"America has seen plenty of cities rapidly grow and fade. From the boom towns of the Gold Rush to Detroit’s rise and fall alongside the country’s auto industry, the narrative is the same: People are drawn where they think they can make their fortune. When the money and jobs dry up, some stay out of attachment—they want to see their home rise again. And many have nowhere else to go. But on the large scale, populations move to wherever the next city of opportunity happens to be," writes Samantha Nelson.
The process of boom and bust has played out repeatedly in the "massively multiplayer online" game of World of Warcraft. Because of the game's now long history (first launched in 2004, the game has had a number of expansions and new cities added to its online universe), some of the cities created for the game have since been abandoned as the games many players have moved on to new locations to fill new needs and find new adventures.
Nelson, however, likes to visit she describes the experience of wondering the abandoned virtual places in the game as a parallel to experiences of feeling alone in a real city: "In WOW, the context is a quasi-urban one.

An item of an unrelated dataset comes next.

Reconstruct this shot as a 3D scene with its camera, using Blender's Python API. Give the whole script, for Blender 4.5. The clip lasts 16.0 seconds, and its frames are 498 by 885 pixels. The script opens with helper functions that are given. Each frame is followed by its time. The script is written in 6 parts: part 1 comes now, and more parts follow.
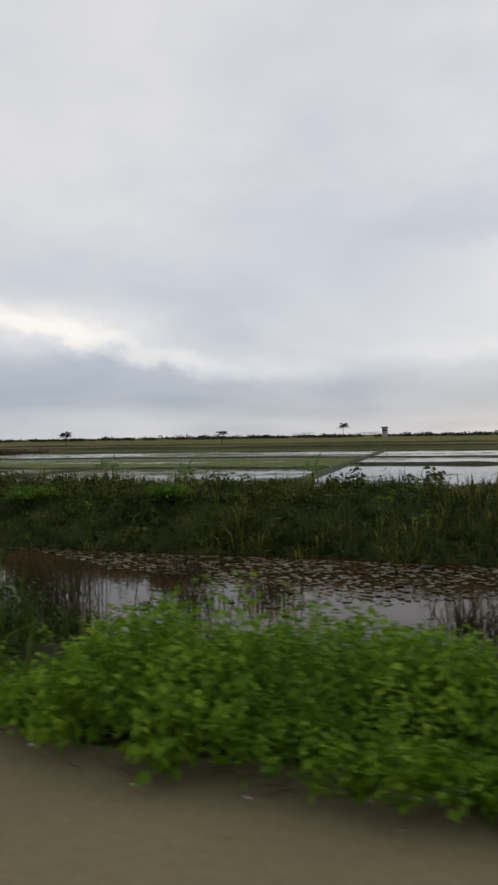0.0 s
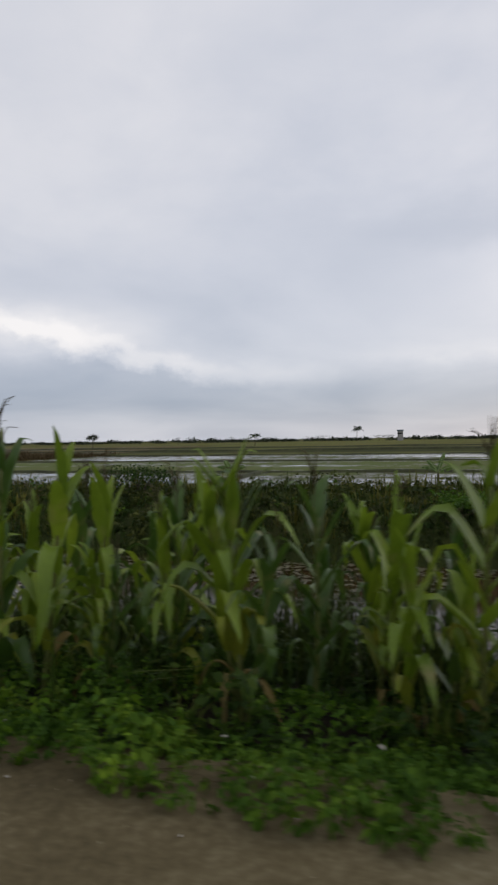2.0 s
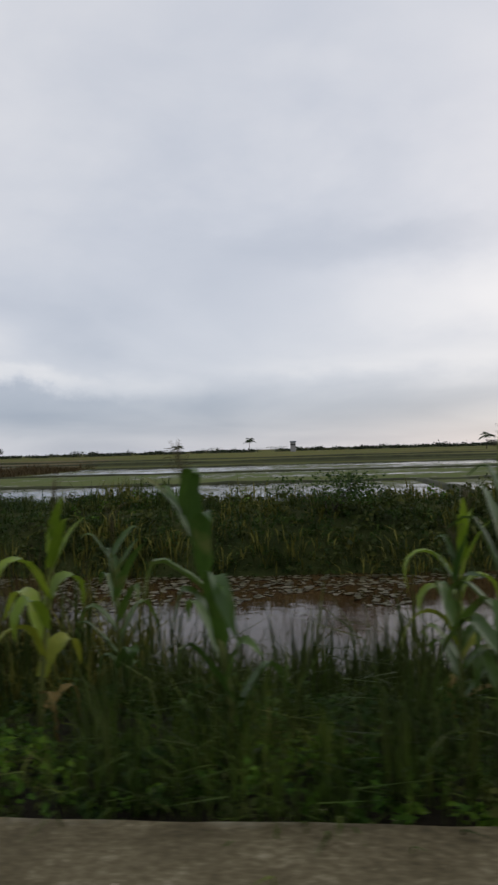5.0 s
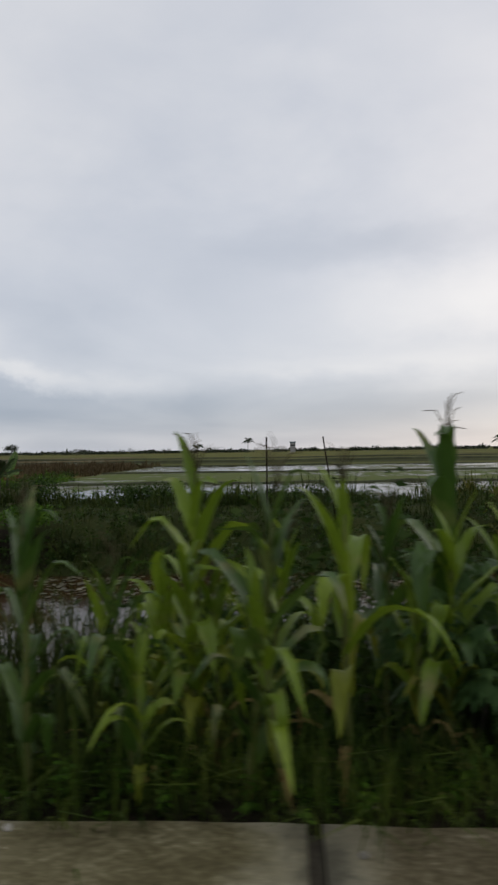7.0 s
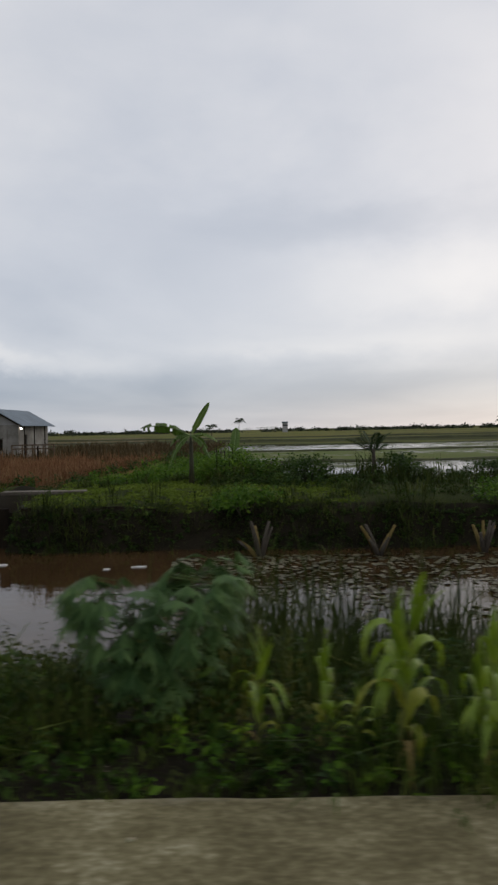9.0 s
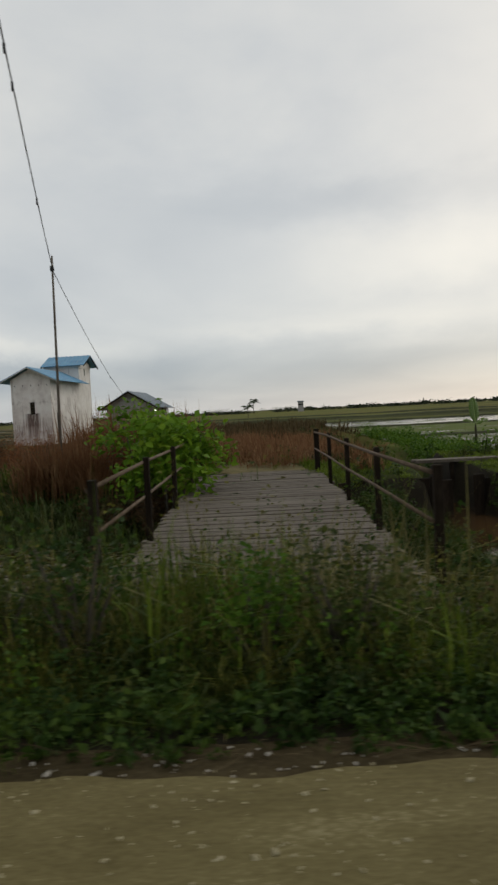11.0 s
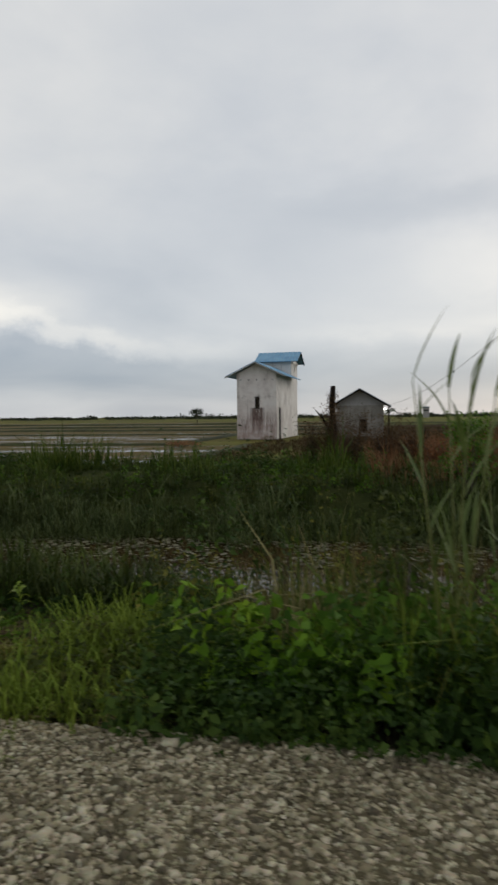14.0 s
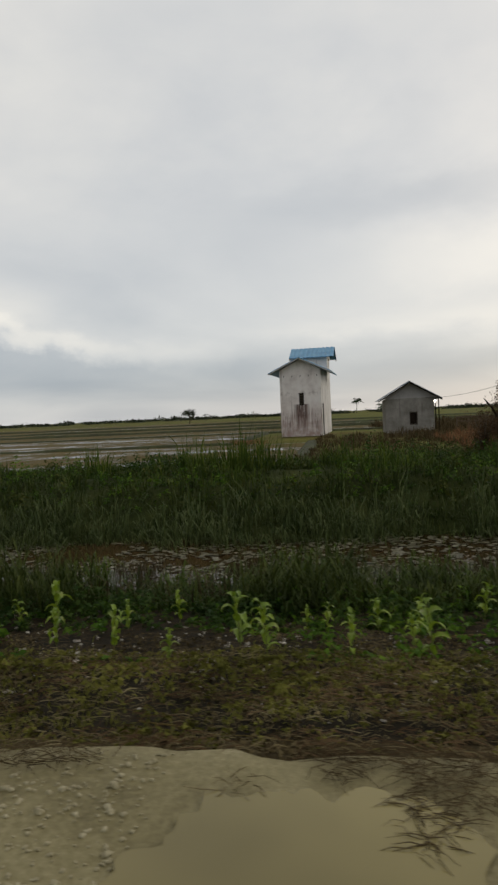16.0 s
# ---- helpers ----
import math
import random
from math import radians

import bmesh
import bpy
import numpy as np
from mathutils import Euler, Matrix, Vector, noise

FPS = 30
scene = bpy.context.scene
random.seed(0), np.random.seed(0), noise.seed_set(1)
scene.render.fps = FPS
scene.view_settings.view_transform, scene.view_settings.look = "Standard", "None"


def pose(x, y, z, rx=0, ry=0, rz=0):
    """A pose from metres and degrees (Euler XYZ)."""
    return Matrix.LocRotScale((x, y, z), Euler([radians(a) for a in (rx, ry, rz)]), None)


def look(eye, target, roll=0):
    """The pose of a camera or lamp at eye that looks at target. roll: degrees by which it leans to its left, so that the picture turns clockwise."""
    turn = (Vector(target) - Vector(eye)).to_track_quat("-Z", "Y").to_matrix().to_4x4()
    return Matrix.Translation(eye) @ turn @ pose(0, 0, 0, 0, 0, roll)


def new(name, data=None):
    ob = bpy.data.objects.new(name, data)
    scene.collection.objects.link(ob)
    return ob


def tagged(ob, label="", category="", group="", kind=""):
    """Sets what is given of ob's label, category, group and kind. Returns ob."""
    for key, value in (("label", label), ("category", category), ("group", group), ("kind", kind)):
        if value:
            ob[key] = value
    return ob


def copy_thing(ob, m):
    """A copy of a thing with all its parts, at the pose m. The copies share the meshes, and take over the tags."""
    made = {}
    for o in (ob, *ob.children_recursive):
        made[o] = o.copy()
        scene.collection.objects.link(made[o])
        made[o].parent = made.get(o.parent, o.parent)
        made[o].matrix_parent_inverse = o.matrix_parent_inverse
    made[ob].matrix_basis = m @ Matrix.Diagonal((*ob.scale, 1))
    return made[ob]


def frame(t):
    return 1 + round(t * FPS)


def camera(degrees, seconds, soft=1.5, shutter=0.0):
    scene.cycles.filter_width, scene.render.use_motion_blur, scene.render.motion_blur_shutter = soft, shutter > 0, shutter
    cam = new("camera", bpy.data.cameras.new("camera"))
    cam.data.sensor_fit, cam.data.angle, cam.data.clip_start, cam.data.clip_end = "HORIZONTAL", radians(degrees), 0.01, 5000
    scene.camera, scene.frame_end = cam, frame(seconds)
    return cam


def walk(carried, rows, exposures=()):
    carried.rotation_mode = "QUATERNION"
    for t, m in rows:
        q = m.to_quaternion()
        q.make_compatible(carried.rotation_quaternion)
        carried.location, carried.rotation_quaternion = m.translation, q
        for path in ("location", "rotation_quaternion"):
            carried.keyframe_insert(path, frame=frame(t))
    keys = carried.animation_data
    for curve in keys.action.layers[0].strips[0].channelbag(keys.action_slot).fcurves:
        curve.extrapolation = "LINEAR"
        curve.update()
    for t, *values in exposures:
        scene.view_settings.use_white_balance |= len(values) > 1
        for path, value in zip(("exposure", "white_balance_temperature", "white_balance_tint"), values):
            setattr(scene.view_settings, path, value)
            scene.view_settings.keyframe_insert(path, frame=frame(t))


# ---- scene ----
CAM_HEIGHT = 1.4
cam = camera(42.0, 16.0, soft=2.5, shutter=0.14)
# seconds, place along the road, yaw, pitch, roll
PATH = [
    (0.0, 0.000, 16.72, -0.55, 0.94),
    (0.5, -3.269, 16.73, -0.37, 2.17),
    (1.0, -6.495, 16.94, -0.29, 1.72),
    (1.5, -9.600, 16.29, -0.95, 1.44),
    (2.0, -12.643, 16.36, -0.26, 0.91),
    (2.5, -15.654, 15.21, -0.60, 1.42),
    (3.0, -18.644, 8.98, -3.41, 7.09),
    (3.5, -21.634, 5.02, 1.33, 1.89),
    (5.8, -35.454, 4.47, 0.35, 1.39),
    (6.0, -36.674, 4.45, 0.75, 0.98),
    (6.5, -39.749, 3.56, 0.52, 0.65),
    (7.0, -42.851, 3.09, 0.62, 0.86),
    (7.5, -45.968, 2.42, -0.02, 0.87),
    (8.0, -49.125, 1.67, -0.68, 1.33),
    (8.5, -52.360, 1.08, -1.38, 0.86),
    (9.0, -55.612, 0.72, -1.14, 1.13),
    (9.5, -58.875, -0.33, -1.65, 1.43),
    (10.0, -62.023, -0.30, -1.93, 1.58),
    (10.2, -63.205, -0.04, -1.86, 1.77),
    (12.3, -73.302, 0.40, -4.77, 4.08),
    (12.5, -73.982, 1.76, -4.01, 2.94),
    (13.0, -75.554, 2.93, -3.14, 3.49),
    (13.5, -76.953, -3.44, -6.92, 5.49),
    (14.0, -78.330, 9.81, -2.34, 0.59),
    (14.3, -79.250, 11.30, -1.10, -3.90),
    (14.5, -79.892, 11.67, -3.23, -1.36),
    (15.0, -81.528, 10.15, -2.47, 0.35),
    (15.5, -83.193, 8.18, -3.35, 5.12),
    (16.0, -84.891, 7.40, -2.43, 2.59),
]
walk(cam, [(t, pose(x, 0.0, CAM_HEIGHT, 90 + pitch, roll, yaw)) for t, x, yaw, pitch, roll in PATH],
     [(0.0, 0.08, 6650, 12), (1.0, 0.08, 6600, 13), (2.0, 0.04, 6400, 14), (3.5, 0.0, 6300, 14), (6.0, 0.0, 6400, 12), (9.0, 0.0, 6450, 12), (10.0, 0.0, 6700, 10), (12.5, 0.0, 6900, 6), (13.5, -0.1, 6750, 8), (14.0, 0.03, 6650, 9), (16.0, 0.05, 6950, 9)])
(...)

Playing the game is like being in a city. The first people who moved to cities gave up the self-sufficiency of family farms for the advantages of an urban economy. Likewise, multiplayer games don’t expect you to do everything on your own. Players regularly call on each other for help with quests. They alert friends to the presence of rare monsters. They joke around in the chat. So when you’re alone in WOW, it feels like walking a city’s streets at night. It’s disorienting, isolating, and despite all logic, it can feel a bit unsafe. You’re truly on your own, with no one to give you backup if a fight turns sour."